Normal service has resumed

CoreLogic NZ Chief Property Economist Kelvin Davidson said the market had experienced an enormous shift since the construction boom that occurred during the pandemic, when annual price growth peaked at 10.4% in 2022.

“After several years of intense upward pressure, construction costs have now settled into a much slower rate of growth. But this is a moderation, not a retreat. Labour doesn't tend to get cheaper, and while materials pricing has flattened out, we’re not seeing any decline in the overall cost to build,” he said.

Mr Davidson said the building sector had returned to more normal patterns after several years of disruption. 

“We’re well past the extremes of 2021 and 2022, where costs surged across the board. These days, we’re seeing more nuanced movements, driven by specific supply and demand factors rather than industry-wide pressure,” he said.

Mr Davidson noted that the sharp reduction in new dwelling consents and eventual building work over the past two to three years had narrowed the gap between supply and demand, thereby taking the heat out of cost growth.

“Some builders now have spare capacity, which is helping cap further price rises.
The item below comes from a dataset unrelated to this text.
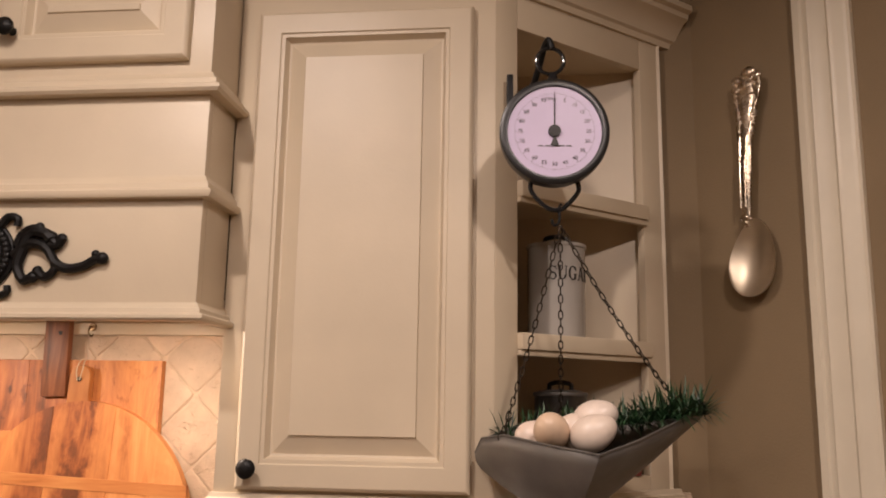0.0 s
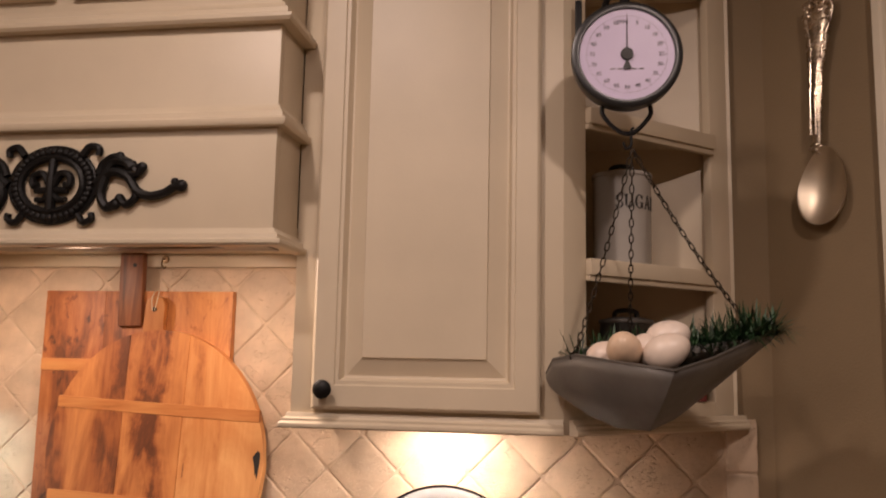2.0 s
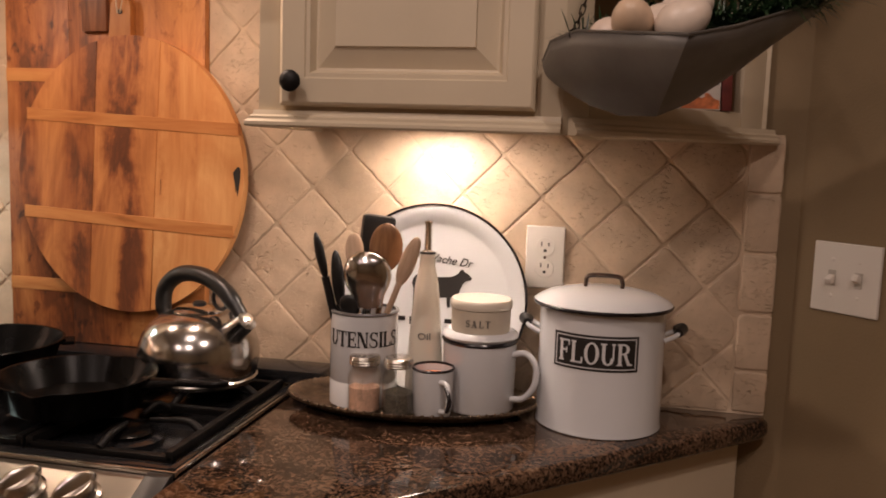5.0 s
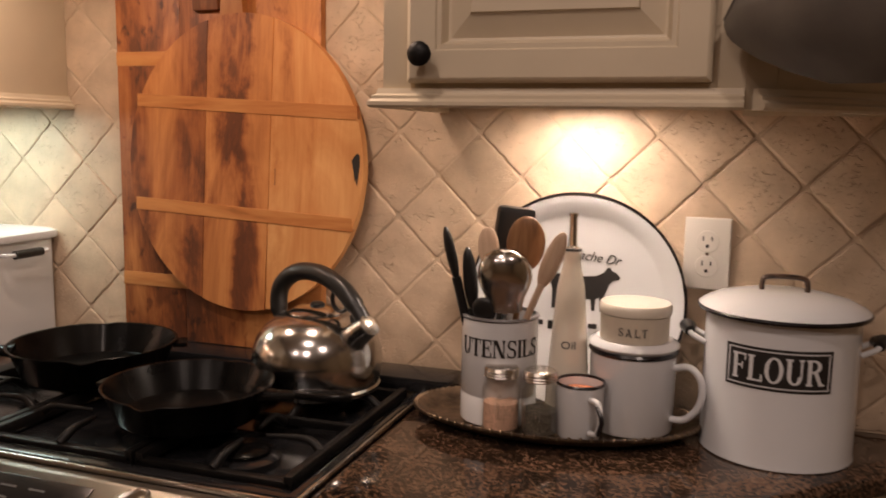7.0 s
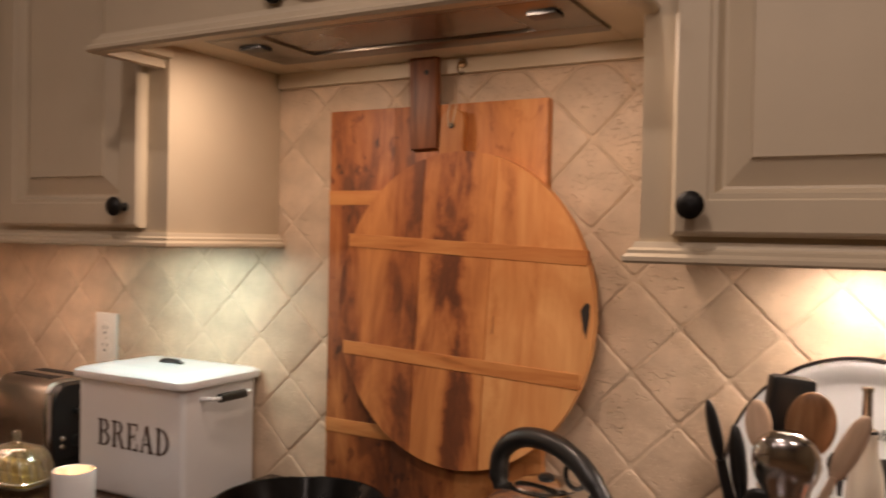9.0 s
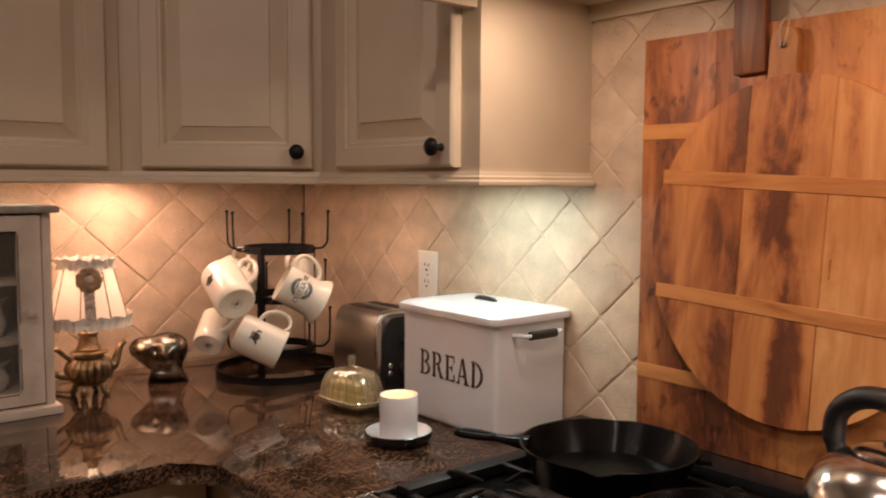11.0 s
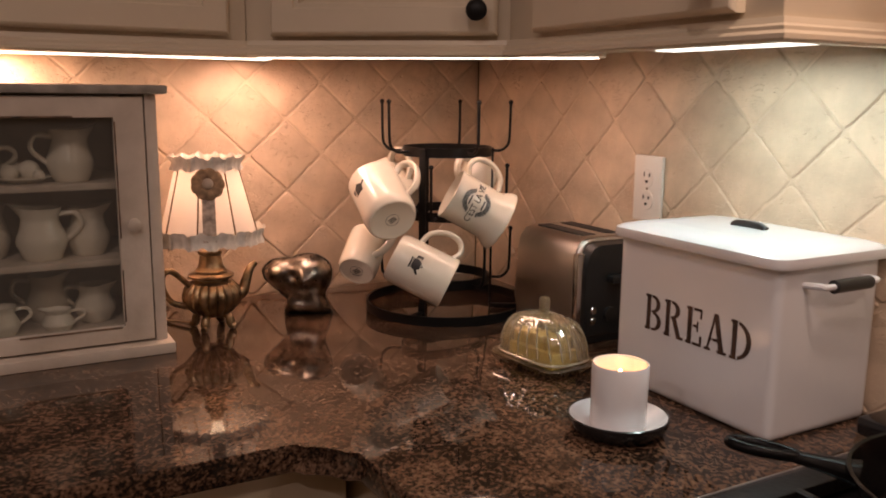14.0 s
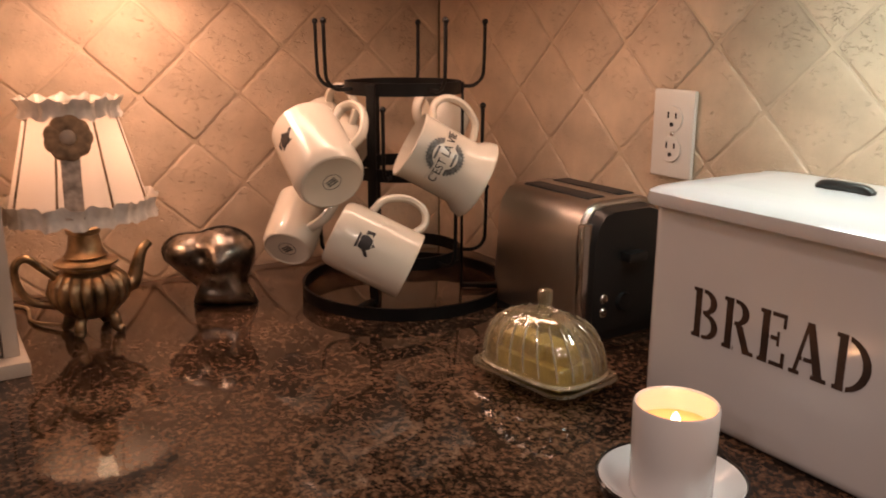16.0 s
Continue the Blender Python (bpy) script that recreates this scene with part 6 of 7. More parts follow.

Construction activity appears to have stabilised, however any signs of a recovery remain tentative,” he said.

 

Construction costs are in a holding pattern

Looking ahead, Mr Davidson said easing interest rates and favourable lending conditions for new builds may support a modest lift in construction demand, but any return to the double-digit growth rates for costs experienced in 2022 was unlikely.

“If new-build activity picks up again, and there are signs it might, we could see construction costs start to rise a little more quickly over the next year or two,” he said.

“The key trend this year is construction costs are no longer spiralling but they’re also not falling. For now, we’re in a holding pattern, which will come as a welcome relief for builders, developers and households alike.”